First Impressions of Pot Limit Omaha

Every session playing PLO high – almost every session, anyway – I win. Often, it’s enough to reverse my NLHE downswings (more about that later). I’d like to think it’s because I know a bit about how to play but the fact is that the tables are full of bored NLHE fish. They get dealt something like AJ22 and make a set of deuces on the flop, think it’s the nuts because any time they hit any set in hold em they can’t wait to get the rest of their short stack in, then the shellshock sets in when they end up finding they’ve lost to a broadway straight, which in turn lost to Jacks full.

Omaha is like shotgun poker – a lot of the time you’ll hit something. Occasionally, you’ll hit so strongly the rest of the hand can play itself.

The two things I like to remind myself about PLO:

1) I read a post by Vanessa Selbst (who I greatly admire) where she channeled Scotty Nguyen – “bottom set, no good!” – and it’s worth bearing in mind every hand. The median hand in NLHE is two pair, and anyone with bottom two pair would be wise not to play it wildly. In PLO, two pair is only worth a punt if the pot odds are right to draw, which they often are if the other players are really bad (hence my uncanny win rate playing the microstakes tables). I only get the ‘flopped a set’ feeling I get with NLHE when I flop a full house in PLO.

2) Four cards preflop doesn’t mean two to throw away and two to keep, or even one to throw away and three to keep. You need to start with four cards working together. Preflop, I like to think of my hole cards as both a) one PLO hand and b) two Hold Em hands. The reasoning being – a) how precisely do I need to hit the flop? Ideally, I want to make a set, an open ended straight draw or the nut flush draw, so A952 all different suits isn’t going to cut it. b) I have to use two hole cards with three from the board. I think lots of the new PLO players forget this momentarily and think that one or two hole cards with three or four from the board is fine. It might be counterintuitive to think of my PLO hole cards in terms of two sets of NLHE hole cards but it makes sense after the flop. I can concentrate on the two hole cards that give me the best made hand or best outs to give me an idea of what my final hand is going to look like, as long as I don’t forget the outs that come from my ‘reserve’ cards.
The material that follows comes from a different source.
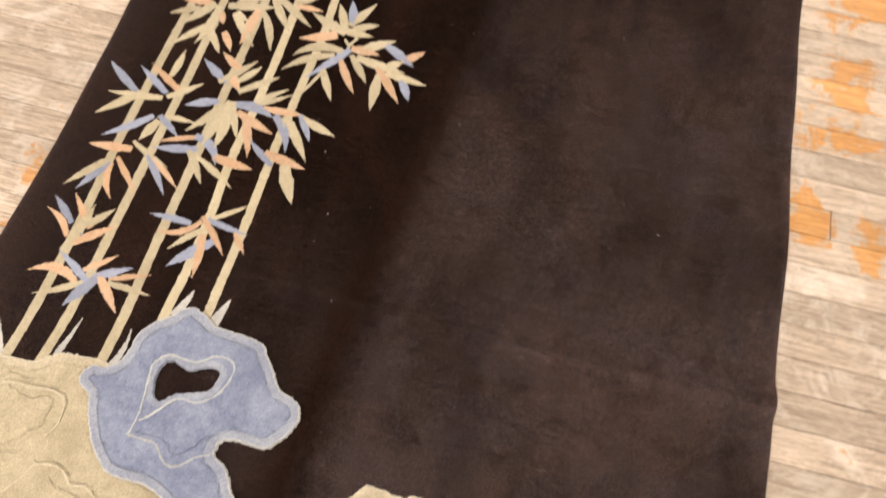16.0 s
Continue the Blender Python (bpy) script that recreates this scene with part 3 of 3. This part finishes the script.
spray("boyyyyyyby", 1.003, 2.066, [  # high spray
    (50, 26, 38, 113, 23),
    (95, 13, -2, 140, 29),
    (-9, -4, 47, 124, 23),
    (-66, -11, 10, 143, 36),
    (66, 25, -32, 148, 29),
    (52, 14, -41, 141, 34),
    (29, -4, -58, 116, 27),
    (-66, -11, -23, 115, 25),
    (-75, -15, -58, 137, 27),
    (-75, -30, -125, 121, 28),
])
spray("oo", 0.962, 2.085, [  # high stem
    (30, 32, 135, 86, 22),
    (-29, -32, 50, 126, 23),
])
spray("yyyyyyyyob", 0.416, 1.903, [  # knot
    (-1, 16, -136, 107, 31),
    (-28, -3, -171, 101, 26, -14),
    (-51, -12, -134, 120, 22),
    (-26, -32, -132, 120, 24),
    (-26, -32, -92, 89, 20),
    (8, 2, -87, 120, 32),
    (54, 17, 43, 85, 19),
    (72, 13, 38, 88, 19),
    (6, 9, 165, 117, 24, 1),
    (-6, 21, -20, 112, 33),
])
spray("ybyy", 0.359, 2.059, [  # far left
    (79, 129, -43, 101, 16),
    (56, 102, -48, 110, 20),
    (35, 54, -36, 39, 14),
    (-169, -284, -93, 68, 15),
])
spray("ggggg", 0.365, 0.441, [  # shoots
    (-103, -53, 79, 86, 13),
    (17, -52, 83, 88, 16, -7),
    (109, 96, 75, 67, 23),
    (197, 99, 76, 64, 24),
    (-221, -90, 120, 91, 12),
])


# scholar rocks along the near end
def e(x):
    return south(x) - 0.001


rock([(0.002, e(0)), (0.009, 0.109), (0.008, 0.213), (0.056, 0.246), (0.109, 0.267), (0.125, 0.294), (0.138, 0.347), (0.163, 0.351), (0.221, 0.355), (0.248, 0.374),
      (0.271, 0.388), (0.303, 0.392), (0.375, 0.392), (0.453, 0.348), (0.474, 0.228), (0.624, 0.168), (0.765, 0.067), (0.804, e(0.8)), (0.554, e(0.5)), (0.254, e(0.2))],
     [], [[(0.183, 0.301), (0.204, 0.305), (0.250, 0.305), (0.282, 0.310), (0.317, 0.304), (0.331, 0.285), (0.334, 0.249), (0.320, 0.217)],
          [(0.196, 0.291), (0.229, 0.283), (0.253, 0.277), (0.271, 0.287), (0.288, 0.292), (0.303, 0.282), (0.304, 0.254), (0.304, 0.233), (0.284, 0.214), (0.261, 0.185), (0.233, 0.172), (0.209, 0.173)],
          [(0.178, 0.322), (0.209, 0.317), (0.240, 0.321), (0.262, 0.326)],
          [(0.325, 0.158), (0.348, 0.166), (0.383, 0.164), (0.404, 0.147), (0.417, 0.139), (0.444, 0.143), (0.467, 0.132), (0.483, 0.114), (0.515, 0.085), (0.562, 0.068)],
          [(0.365, 0.134), (0.391, 0.120), (0.432, 0.118), (0.456, 0.095), (0.490, 0.071), (0.524, 0.049), (0.545, 0.047)],
          [(0.192, 0.144), (0.218, 0.150), (0.251, 0.162), (0.272, 0.166)],
          [(0.173, 0.304), (0.163, 0.266), (0.161, 0.225), (0.148, 0.189), (0.128, 0.166), (0.105, 0.149)]],
     TAN_ROCK, "sand-coloured carved rock motif with cut swirls")
rock([(1.395, e(1.4)), (1.371, 0.067), (1.367, 0.099), (1.398, 0.123), (1.430, 0.134), (1.461, 0.133), (1.510, 0.106), (1.550, 0.088), (1.600, 0.076), (1.661, 0.056), (1.701, 0.016), (1.705, e(1.7)), (1.550, e(1.55))],
     [], [], PALE_BLUE_ROCK, "small grey-blue carved rock motif", rise=0.0022, cut=0.0010)
rock([(1.545, e(1.54)), (1.549, 0.046), (1.565, 0.081), (1.600, 0.100), (1.660, 0.098), (1.710, 0.076), (1.761, 0.051), (1.801, 0.036), (1.808, e(1.8)), (1.680, e(1.68))],
     [], [], TAN_ROCK, "small sand-coloured carved rock motif", rise=0.0014, cut=0.0006)
rock([(0.861, e(0.86)), (0.907, 0.103), (0.905, 0.143), (0.908, 0.183), (0.926, 0.231), (0.965, 0.253), (0.982, 0.271), (0.994, 0.286), (1.030, 0.286), (1.072, 0.282), (1.095, 0.291), (1.140, 0.289), (1.165, 0.268),
      (1.184, 0.253), (1.240, 0.232), (1.276, 0.205), (1.301, 0.165), (1.366, 0.096), (1.426, 0.036), (1.464, e(1.46)), (1.301, e(1.3)), (1.101, e(1.1))],
     [[(1.028, 0.195), (1.044, 0.198), (1.070, 0.190), (1.094, 0.202), (1.131, 0.204), (1.150, 0.192), (1.161, 0.178), (1.191, 0.176), (1.187, 0.159), (1.171, 0.151), (1.144, 0.154), (1.125, 0.151), (1.099, 0.159), (1.069, 0.161), (1.044, 0.158), (1.032, 0.170)]],
     [[(1.098, 0.107), (1.122, 0.082), (1.148, 0.059), (1.182, 0.044), (1.230, 0.043), (1.268, 0.035), (1.294, 0.014), (1.299, -0.001)]],
     TAN_ROCK, "sand-coloured carved rock motif with a pierced hole")
cord([(1.013, 0.200), (1.045, 0.215), (1.068, 0.211), (1.096, 0.220), (1.134, 0.223), (1.159, 0.211), (1.175, 0.181), (1.212, 0.169), (1.213, 0.151), (1.197, 0.129), (1.156, 0.128), (1.119, 0.138), (1.082, 0.136), (1.038, 0.130), (1.013, 0.141), (1.007, 0.167)], closed=True, mat=PALE_TAN)
rock([(0.438, 0.505), (0.466, 0.528), (0.491, 0.555), (0.518, 0.560), (0.548, 0.548), (0.576, 0.532), (0.676, 0.524), (0.712, 0.491), (0.756, 0.435), (0.789, 0.422), (0.810, 0.406),
      (0.820, 0.379), (0.811, 0.350), (0.790, 0.319), (0.768, 0.300), (0.689, 0.298), (0.673, 0.277), (0.677, 0.261), (0.696, 0.252), (0.717, 0.232), (0.736, 0.201), (0.771, 0.175), (0.830, 0.162), (0.863, 0.134),
      (0.908, 0.125), (0.976, 0.127), (1.030, 0.095), (1.070, 0.062), (1.119, 0.027), (1.104, e(1.1)), (0.793, e(0.79)),
      (0.768, 0.043), (0.730, 0.075), (0.689, 0.105), (0.644, 0.127), (0.566, 0.165), (0.481, 0.170), (0.441, 0.196), (0.412, 0.227), (0.383, 0.276), (0.366, 0.314), (0.338, 0.331), (0.333, 0.357), (0.350, 0.379), (0.379, 0.384), (0.399, 0.400), (0.408, 0.428), (0.413, 0.470)],
     [[(0.496, 0.419), (0.512, 0.429), (0.553, 0.418), (0.579, 0.430), (0.604, 0.437), (0.618, 0.427), (0.616, 0.403), (0.605, 0.387), (0.574, 0.376), (0.542, 0.363), (0.523, 0.346), (0.509, 0.343), (0.498, 0.361), (0.491, 0.386)]],
     [[(0.497, 0.268), (0.524, 0.267), (0.557, 0.267), (0.580, 0.253), (0.598, 0.242), (0.617, 0.258), (0.641, 0.289), (0.669, 0.306)]], BLUE_ROCK, "grey-blue pierced scholar rock motif with cream contour", rise=0.0110, cut=0.0044)
cord([(0.483, 0.256), (0.488, 0.301), (0.483, 0.348), (0.475, 0.397), (0.475, 0.415), (0.492, 0.436), (0.510, 0.442), (0.560, 0.440), (0.595, 0.462), (0.630, 0.465), (0.647, 0.447), (0.644, 0.412), (0.629, 0.381), (0.596, 0.357), (0.562, 0.356), (0.542, 0.345), (0.515, 0.309), (0.494, 0.291)])
cord([(0.483, 0.256), (0.515, 0.256), (0.547, 0.253), (0.567, 0.232), (0.585, 0.220), (0.608, 0.222), (0.639, 0.250), (0.665, 0.261)])
cord([(1.096, 0.100), (1.120, 0.075), (1.146, 0.052), (1.180, 0.037), (1.228, 0.036), (1.266, 0.028), (1.292, 0.007), (1.297, -0.008)], wide=0.0036, mat=PALE_TAN)
cord([(0.181, 0.294), (0.202, 0.298), (0.248, 0.298), (0.280, 0.303), (0.315, 0.297), (0.329, 0.278), (0.332, 0.242), (0.318, 0.210)], wide=0.0034, mat=PALE_TAN)
cord([(0.325, 0.158), (0.311, 0.123), (0.294, 0.098), (0.280, 0.082)], wide=0.0034, mat=PALE_TAN)
cord([(0.323, 0.151), (0.346, 0.159), (0.381, 0.157), (0.402, 0.140), (0.415, 0.132), (0.442, 0.136), (0.465, 0.125), (0.481, 0.107), (0.513, 0.078), (0.560, 0.061)], wide=0.0030, mat=PALE_TAN)


def fringe():
    """The bare cotton end: a bound cord with short uneven warp ends."""
    bm = bmesh.new()
    rows, n = [], 900
    for i in range(n + 1):
        x = 0.004 + (WIDTH - 0.012) * i / n
        y, z = south(x) - 0.0030, 0.0120 + 0.001 * noise.noise((x * 30, 0, 0))
        r = 0.0042 * (1 + 0.35 * noise.noise((x * 120, 5, 0)) + 0.2 * random.uniform(-1, 1))
        rows.append([bm.verts.new((x, y + r * 1.25 * math.cos(a), z + r * math.sin(a))) for a in (k * math.tau / 7 for k in range(7))])
    for a, b in zip(rows, rows[1:]):
        for k in range(7):
            bm.faces.new((a[k], b[k], b[(k + 1) % 7], a[(k + 1) % 7]))
    part("end_cord", bm, WHITE, rug, "white cotton end binding")
    bm = bmesh.new()
    for _ in range(4200):
        x = random.uniform(0.01, WIDTH - 0.01)
        tuft = 1.0 if noise.noise((x * 7, 2.2, 0)) > 0.05 else 0.55
        long, lean, r = random.uniform(0.008, 0.018) * tuft, random.uniform(-0.8, 0.8), random.uniform(0.0006, 0.0011)
        long *= 2.2 if random.random() < 0.015 else 1
        p0, last = Vector((x, south(x) - 0.002, 0.0160)), None
        for k in range(4):
            t = k / 3
            c = p0 + Vector((lean * long * t, -long * t, -0.0135 * t ** 1.6))
            ring = [bm.verts.new((c.x + r * math.cos(a), c.y, c.z + r * math.sin(a))) for a in (0, 2.1, 4.2)]
            if last:
                for q in range(3):
                    bm.faces.new((last[q], ring[q], ring[(q + 1) % 3], last[(q + 1) % 3]))
            last = ring
    tagged(part("fringe", bm, WHITE, rug, "short frayed white warp ends"), kind="stuff")


fringe()


def lint():
    bm = bmesh.new()
    for _ in range(90):
        x, y = random.uniform(0.55, 1.75), random.uniform(0.3, 2.5)
        a, long, w = random.uniform(0, math.tau), random.choice((0.0015, 0.002, 0.003, 0.005)), 0.0003
        dx, dy = math.cos(a) * long, math.sin(a) * long
        z = lie(x, y) + 0.0012
        box(bm, x - w, y - w, z, x + w, y + w, z + w)
        bmesh.ops.transform(bm, verts=bm.verts[-8:], matrix=Matrix.Translation((x, y, z)) @ Matrix.Rotation(a, 4, "Z") @ Matrix.Diagonal((long / w / 2, 1, 1, 1)) @ Matrix.Translation((-x, -y, -z)))
    tagged(part("lint", bm, WHITE, None, "tiny pale lint flecks lying on dark pile", smooth=False), "tiny pale lint flecks lying on dark pile", "lint", kind="stuff")


lint()


# ---- floorboards, last ----
def floor():
    bm = bmesh.new()
    box(bm, X0, Y0, -0.06, X1, Y1, -0.012)
    root = tagged(part("floor", bm, GAP, smooth=False), "worn wooden floorboards with remnants of orange varnish", "floor", kind="structure")
    wide, kinds = 0.083, {}

    def board_mesh(long):
        if long not in kinds:
            bm = bmesh.new()
            hx, hy, c = long / 2 - 0.0008, wide / 2 - 0.0008, 0.0012
            top, mid_, low = [[bm.verts.new((sx * (hx - d), sy * (hy - d), z)) for sx, sy in ((-1, -1), (1, -1), (1, 1), (-1, 1))] for d, z in ((c, 0), (0, -c), (0, -0.02))]
            bm.faces.new(top)
            for a, b in ((top, mid_), (mid_, low)):
                for k in range(4):
                    bm.faces.new((a[(k + 1) % 4], a[k], b[k], b[(k + 1) % 4]))
            bmesh.ops.recalc_face_normals(bm, faces=bm.faces)
            me = bpy.data.meshes.new("board")
            bm.to_mesh(me)
            bm.free()
            me.materials.append(WOOD)
            kinds[long] = me
        return kinds[long]

    rng = random.Random(7)
    y = Y0 + wide / 2 + BOARD_SHIFT
    while y < Y1 - wide / 2:
        x = X0 + rng.choice((0, -0.3, -0.6, -0.9))
        joints = [j for at, j in JOINTS if abs(at - y) < wide / 2]
        while x < X1:
            long = rng.choice((0.7, 0.9, 1.1, 1.4, 1.7, 2.1))
            for j in joints:
                if x < j < x + long + 0.4:
                    long = j - x
                    break
            while x + long not in joints and any(a < x + long < b for a, b in UNBROKEN):
                long += 0.25
            lo, hi = max(x, X0), min(x + long, X1)
            if hi - lo > 0.08:
                ob = new("board", board_mesh(round(hi - lo, 3)))
                ob.parent = root
                ob.location = ((lo + hi) / 2, y, rng.uniform(-0.0012, 0.0))
            x += long
        y += wide


BOARD_SHIFT = 0.019
JOINTS = [(0.352, -0.117), (1.264, -0.032), (1.180, 1.82), (1.180, 1.930)]   # row and place of butt joints
UNBROKEN = [(-0.3, 0.1), (0.45, 1.5), (1.75, 2.15)]   # no other joint shows here
floor()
About the NLHE downswings – I’ve come across a lot of shortstacks recently and have seen them described on forums as ‘short stack rat bastards’. I’m talking about the kind of player who folds every hand until they get JJ+ and then shoves all in with their 20bb stack. I haven’t done a great deal of research into the odds but it doesn’t seem like I’m getting the best of it if I 3bet with AKs and give my opponent free cards all the way to the river, so I usually wait until I have JJ+ in better position and raise enough that the rat bastard has to call more than half of his stack to see the flop (strangely, the microstakes rat bastards often just call in this spot and then fold to a continuation bet. Seriously).

Anyway – the NLHE progress is not good for May. I recently lost a big post against a nitty regular where I reraised with AA in position to have him shove all in and turn over KK. I would have rather seen, erm, AJ or something but knew I was in good shape. I’d just managed to type ‘classic!’ into the chat box, enjoying the match up, when we saw the flop and he made a set which improved to a full house on the river. That was especially upsetting – losing with an overpair to a full house – as although I made the right play, it really doesn’t look that way.